BAL or Balancer protocol is a decentralized exchange built on the Ethereum blockchain, hence eliminating the need for a middleman facilitating various trades and functions within the platform.
The protocol’s main feature is the supply of a liquidity pool which collects all deposited assets to provide future liquidity in various trades and transactions through the withdrawal from Automated Market Makers (AMM).
Liquidity mining is performed on the platform’s pools. It refers to the process of depositing assets and funds into the platform’s pools for rewards or returns of their efforts. Rewards are given in the form of BAL tokens.
BAL token is a Governance token which provides holders the opportunity to propose certain systematic changes to the protocol, along with voting for others’ policy proposals as well. Such proposals could, for instance, take regard of presenting a possible increase of incentivized rewards for Liquidity Providers (LPs).
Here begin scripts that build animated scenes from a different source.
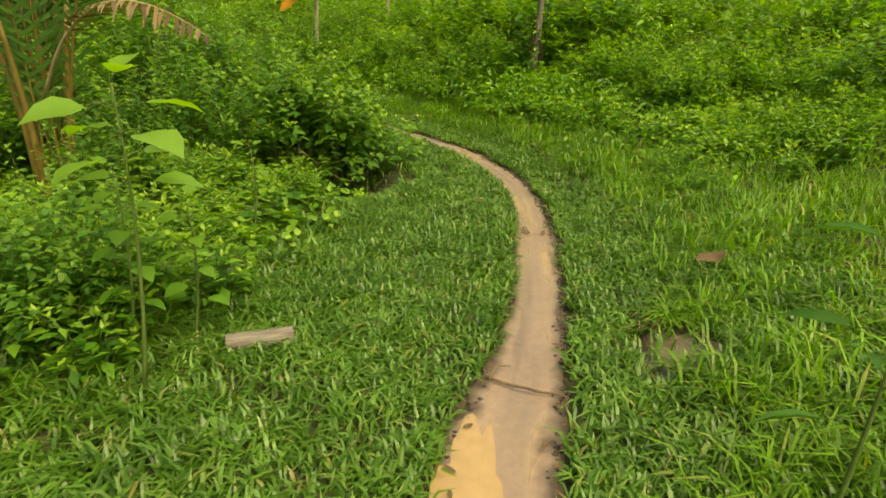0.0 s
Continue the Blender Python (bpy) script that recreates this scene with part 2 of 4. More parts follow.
def beside(xy, line):
    """For each place: distance along the line, signed distance to its right, and the line's third column there."""
    best = np.full(len(xy), 1e9)
    along, side, third = np.zeros(len(xy)), np.zeros(len(xy)), np.zeros(len(xy))
    run = 0.0
    for a, b in zip(line[:-1], line[1:]):
        v = b[:2] - a[:2]
        n = np.linalg.norm(v)
        r = xy - a[:2]
        t = np.clip((r @ v) / (n * n), 0, 1)
        off = r - t[:, None] * v
        d = np.hypot(off[:, 0], off[:, 1])
        near = d < best
        best[near] = d[near]
        along[near] = run + t[near] * n
        side[near] = (d * np.sign(v[1] * r[:, 0] - v[0] * r[:, 1]))[near]
        if line.shape[1] > 2:
            third[near] = (a[2] + t * (b[2] - a[2]))[near]
        run += n
    return along, side, third


def wave(xy, size, seed):
    """Soft irregular waves between -1 and 1."""
    r = np.random.default_rng(seed)
    out = np.zeros(len(xy))
    for k in range(7):
        a, p, f = r.uniform(0, 6.283), r.uniform(0, 6.283), (0.6 + 0.35 * k) / size
        out += np.sin((xy[:, 0] * math.cos(a) + xy[:, 1] * math.sin(a)) * f * 6.283 + p) / (1 + 0.4 * k)
    return out / 2.6


def hill(xy):
    """The lie of the land: level along the path, a bank to its right, a rise on the left further on, and the hillside with the hut."""
    s, d, _ = beside(xy, LINE)
    u = (xy[:, 0] + 5.18) * -0.737 + (xy[:, 1] - 14.8) * 0.676
    up = 1.6 * np.log1p(np.exp(np.clip((u - 18.6) / 1.6, -30, 30)))
    z = 0.15 * np.minimum(up, 22) + 0.045 * np.clip(up - 22, 0, 120)
    z = z + (0.17 + 0.09 * np.clip((s - 23) / 4, 0, 1)) * np.clip(d - 0.5, 0, 6) + 0.1 * np.clip(d - 6.5, 0, 30)
    far = np.clip((s - 17) / 6, 0, 1)
    z = z + far * 0.17 * np.clip(-d - 2.2, 0, 7) + 0.02 * np.clip(-d - 6, 0, 30)
    _, r, _ = beside(xy, np.array(DITCH))
    z = z - 0.34 * np.exp(-((r / 0.42) ** 4))
    flat = np.clip((np.abs(d) - 0.3) / 2.0, 0, 1)
    return z + flat * (0.05 * wave(xy, 2.6, 3) + 0.12 * wave(xy, 11, 4) * np.clip(np.abs(d) / 6, 0, 1))


def bare(xy):
    """How bare the earth is, 0 to 1: path, ruts, mud."""
    s, d, hw = beside(xy, LINE)
    ragged = 0.035 * wave(xy, 0.22, 11) + 0.03 * wave(xy, 0.7, 12)
    out = (np.abs(d) < hw + ragged + 0.015 + 0.04 * (d > 0)).astype(float)
    _, r, _ = beside(xy, np.array(RUT))
    out = np.maximum(out, (np.abs(r) < np.where(xy[:, 0] > -7.3, 0.15 + 0.26 * wave(xy, 0.9, 13), 0.28 + 0.13 * wave(xy, 0.9, 13))) * 0.94)
    _, r, _ = beside(xy, np.array(BRANCH))
    out = np.maximum(out, (np.abs(r) < 0.085 + 0.05 * wave(xy, 0.4, 14)) * 0.92)
    _, r, _ = beside(xy, np.array(BARE))
    out = np.maximum(out, (np.abs(r) < 0.075 + 0.09 * wave(xy, 0.35, 15)) * 0.85)
    # churned mud to the left of the path
    _, r, k = beside(xy, np.array(MUD))
    m = (np.abs(r) < k * (0.95 + 0.4 * wave(xy, 0.7, 16))) | ((np.abs(d + 0.45) < 0.3 + 0.1 * wave(xy, 0.5, 19)) & (s > 28.2) & (s < 29.9))
    out = np.maximum(out, m * (0.985 + 0.012 * wave(xy, 0.3, 17)))
    # bare hollow under the overhanging shrubs
    out = np.maximum(out, 0.97 * (np.hypot((xy[:, 0] + 0.66), (xy[:, 1] - 6.8) * 0.8) < 0.56 + 0.1 * wave(xy, 0.5, 20)))
    # leaf litter under the large trees, and a worn spot at the foot of the shrubs
    out = np.maximum(out, 0.9 * ((s > 35) & (s < 48) & (d > 0.8) & (d < 3.4) & (wave(xy, 1.2, 22) > -0.25)))
    out = np.maximum(out, 0.93 * (np.hypot(xy[:, 0] + 2.33, xy[:, 1] - 9.9) < 0.2 + 0.08 * wave(xy, 0.4, 23)))
    # trodden soil by the tuft
    out = np.maximum(out, 0.84 * (np.hypot((xy[:, 0] - 1.8), (xy[:, 1] - 3.3)) < 0.27 + 0.12 * wave(xy, 0.4, 18)))
    return out


def ground_z(x, y):
    return float(hill(np.array([[x, y]], float))[0])


# ---------------------------------------------------------------- building helpers
def unit(v):
    return v / np.maximum(np.linalg.norm(v, axis=-1, keepdims=True), 1e-9)


def along_way(s, d):
    run = np.r_[0, np.cumsum(np.hypot(*np.diff(LINE[:, :2], axis=0).T))]
    p = np.array([np.interp(s, run, LINE[:, c]) for c in (0, 1)])
    q = np.array([np.interp(s + 0.3, run, LINE[:, c]) for c in (0, 1)])
    t = unit(q - p)
    return p[0] + t[1] * d, p[1] - t[0] * d



def mesh_of(name, verts, faces, mat, age=None, flat=False):
    """A mesh from arrays; faces is a list of index arrays, all of one width each."""
    me = bpy.data.meshes.new(name)
    verts = np.asarray(verts, np.float32)
    loops = np.concatenate([np.asarray(f, np.int32).ravel() for f in faces])
    sizes = np.concatenate([np.full(len(f), np.asarray(f).shape[1], np.int32) for f in faces])
    me.vertices.add(len(verts))
    me.vertices.foreach_set("co", verts.ravel())
    me.loops.add(len(loops))
    me.loops.foreach_set("vertex_index", loops)
    me.polygons.add(len(sizes))
    starts = np.concatenate([[0], np.cumsum(sizes)[:-1]]).astype(np.int32)
    me.polygons.foreach_set("loop_start", starts)
    me.polygons.foreach_set("use_smooth", np.full(len(sizes), not flat))
    if age is not None:
        at = me.attributes.new("age", "FLOAT", "POINT")
        at.data.foreach_set("value", np.asarray(age, np.float32))
    me.materials.append(mat)
    me.update(calc_edges=True)
    return me


def under(name, me, parent, label=""):
    ob = new(name, me)
    ob.parent = parent
    if label:
        tagged(ob, label)
    return ob


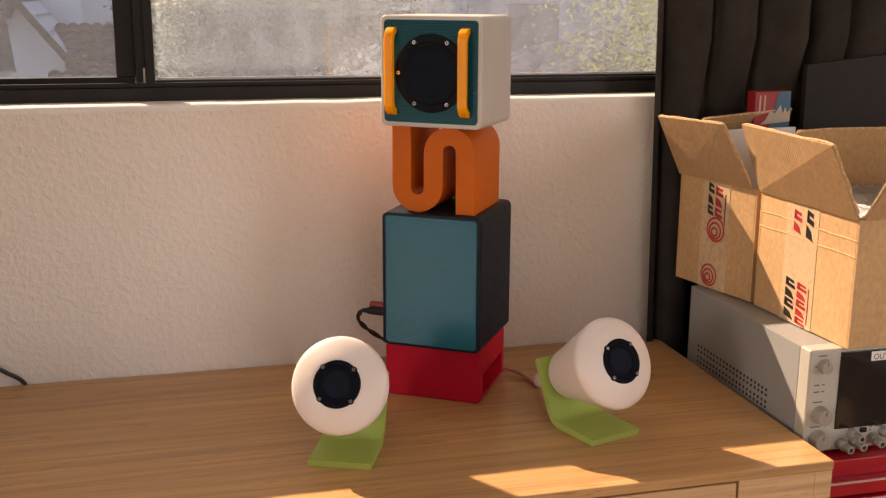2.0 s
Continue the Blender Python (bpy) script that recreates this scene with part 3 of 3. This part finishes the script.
solid("s_shaped_spacer", extruded(s_outline(0.0283, 0.0202, 0.1240, 20), 0, 0.1235, 0.0006), ORANGE,
      "orange printed S-shaped spacer between two speakers", "speaker stand", m=TOWER @ pose(0.0060, 0.0145, 0.2863), smooth=30)

# cream head speaker with handles
head = thing("cube_speaker", TOWER @ pose(0.0005, 0.0042, 0.4104, 0, 0, -2.4), "cream cube speaker with teal front and amber handles", "speaker")
part("body", rounded_block(-0.0075, 0.1450, 0.0, 0.127, 0.0, 0.1545, 0.009, 0.0025, 8), CREAM, head)
part("grille", ribbed_grille(-0.0022, 0.1392, 0.0065, 0.1485, 0.006, 0.003, 0.00042, -0.0006), TEAL_DARK, head, "ribbed deep teal front", smooth=48)
hx, hz = 0.0698, 0.0757
driver = part("driver", lathe([(0.0541, 0.002), (0.0545, -0.0015), (0.0537, -0.0026), (0.0440, -0.0028), (0.0428, -0.0040), (0.0412, -0.0046),
                              (0.0385, -0.0042), (0.0360, -0.0034), (0.0340, -0.0030)], 72, cap0=False, cap1=False), DRIVER_FRAME, head, "round black loudspeaker driver", m=pose(hx, 0, hz))
part("cone", lathe([(0.0342, -0.0030), (0.028, -0.0027), (0.018, -0.0030), (0.010, -0.0034), (0.0002, -0.0036)], 64, cap0=False), PAPER_CONE, driver)
for k in range(6):
    a = radians(60 * k)
    screw(driver, pose(0.0488 * math.cos(a), -0.0024, 0.0488 * math.sin(a)), 0.0028, BRASS if k == 3 else STEEL)


def handle_outline(z0, z1, out, thick, r, n=8):
    """A bow handle seen from the side, as (y, z) pairs."""
    o = [(0.001, z0)]
    o += [(-out + r - r * math.sin(a), z0 + r - r * math.cos(a)) for a in (math.pi / 2 * k / n for k in range(n + 1))]
    o += [(-out + r - r * math.cos(a), z1 - r + r * math.sin(a)) for a in (math.pi / 2 * k / n for k in range(n + 1))]
    o += [(0.001, z1), (0.001, z1 - thick)]
    q = r - thick * 0.7
    o += [(-out + thick + q - q * math.sin(a), z1 - thick - q + q * math.cos(a)) for a in (math.pi / 2 * k / n for k in range(n + 1))]
    o += [(-out + thick + q - q * math.cos(a), z0 + thick + q - q * math.sin(a)) for a in (math.pi / 2 * k / n for k in range(n + 1))]
    o += [(0.001, z0 + thick)]
    return o


for x in (0.0056, 0.1150):
    bm = extruded(handle_outline(0.0165, 0.1385, 0.0170, 0.0070, 0.0155), 0, 0.0122, 0.0012)
    for v in bm.verts:
        v.co = Vector((x + v.co.y, v.co.x, v.co.z))
    part("handle", bm, AMBER, head, "glossy amber bow handle")


# ---- cone speakers ----
def cone_speaker(m, label):
    sp = thing("cone_speaker", m, label, "speaker", "pair of cone speakers")
    n = 10
    prof = [(-0.0010, 0), (0.071, 0)]
    p0, p1, p2 = Vector((0.071, 0)), Vector((0.090, 0)), Vector((0.0995, 0.022))
    prof += [tuple((1 - u) ** 2 * p0 + 2 * u * (1 - u) * p1 + u * u * p2) for u in (k / n for k in range(1, n + 1))]
    prof += [(0.1300, 0.0850), (0.1215, 0.0892)]
    q0, q1, q2 = Vector((0.0925, 0.0285)), Vector((0.0840, 0.0098)), Vector((0.068, 0.0095))
    prof += [tuple((1 - u) ** 2 * q0 + 2 * u * (1 - u) * q1 + u * u * q2) for u in (k / n for k in range(n + 1))]
    prof += [(-0.0040, 0.0095)]
    bm = extruded(prof, -0.0415, 0.0415, 0.0006)
    for v in bm.verts:
        v.co = Vector((v.co.y, v.co.x, v.co.z))
    part("stand", bm, LIME, sp, "lime green bent printed stand")
    tip = pose(0, -0.0066, 0.1158, -25.15, 0, 0)
    shell = [(0.0290, 0.0030), (0.0296, 0.0004), (0.0310, 0.0), (0.0350, 0.0008), (0.0420, 0.0030), (0.0500, 0.0062), (0.0560, 0.0092),
             (0.0600, 0.0122), (0.0622, 0.0150), (0.0631, 0.0180), (0.0630, 0.0205), (0.0622, 0.0240), (0.0374, 0.1120), (0.0362, 0.1190), (0.0338, 0.1235), (0.0300, 0.1254)]
    part("body", lathe(shell, 96, cap0=False), WHITE, sp, "white glossy cone shell", 40, tip)
    part("tail_nub", lathe([(0.0230, 0.1330), (0.0215, 0.1560), (0.0165, 0.1780), (0.0120, 0.1925), (0.0090, 0.1990), (0.0055, 0.2030), (0.0005, 0.2048)], 32), WHITE, sp, m=tip)
    fr = part("driver", lathe([(0.0302, 0.0035), (0.0306, -0.0008), (0.0298, -0.0016), (0.0256, -0.0018), (0.0246, -0.0008), (0.0234, -0.0014), (0.0218, -0.0024), (0.0200, -0.0024), (0.0187, -0.0012), (0.0176, -0.0002)],
                              72, cap0=False, cap1=False), RUBBER, sp, "small black driver", 50, tip)
    part("cone", lathe([(0.0178, -0.0002), (0.0120, 0.0004), (0.0060, 0.0006), (0.0002, 0.0006)], 48, cap0=False), PAPER_CONE, fr)
    for k in range(4):
        a = radians(43.5 + 90 * k)
        part("lug", lathe([(0.0044, 0.003), (0.0044, -0.0014), (0.0038, -0.0020)], 20, cap0=False), RUBBER, fr, m=pose(0.0277 * math.cos(a), 0, 0.0277 * math.sin(a)))
        screw(fr, pose(0.0282 * math.cos(a), -0.0016, 0.0282 * math.sin(a)), 0.0022)
    return sp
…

The Balancer protocol’s main selling point is automatic systems that help users complete trades and transactions much faster and easier through the withdrawal of funds/assets from pools.
In depth, Balancer Pools are collections of various assets and coins for the purpose of supplying liquidity in users’ trades to not only complete their ongoing transactions, but also fulfill the aim for building a decentralized exchange for users to enjoy.
The aforementioned pools can be divided as follows:
1.Private pools: pools that are controlled by a single entity, whom of which has the sole authority to make changes.
2.Shared pools: open pools that users can gain free access to for the purpose of supplying liquidity as a Liquidity Provider (LPs). LPs receive tokens for their deposits.
3.Smart pools: are pools maintained by Smart contracts, but are open for access.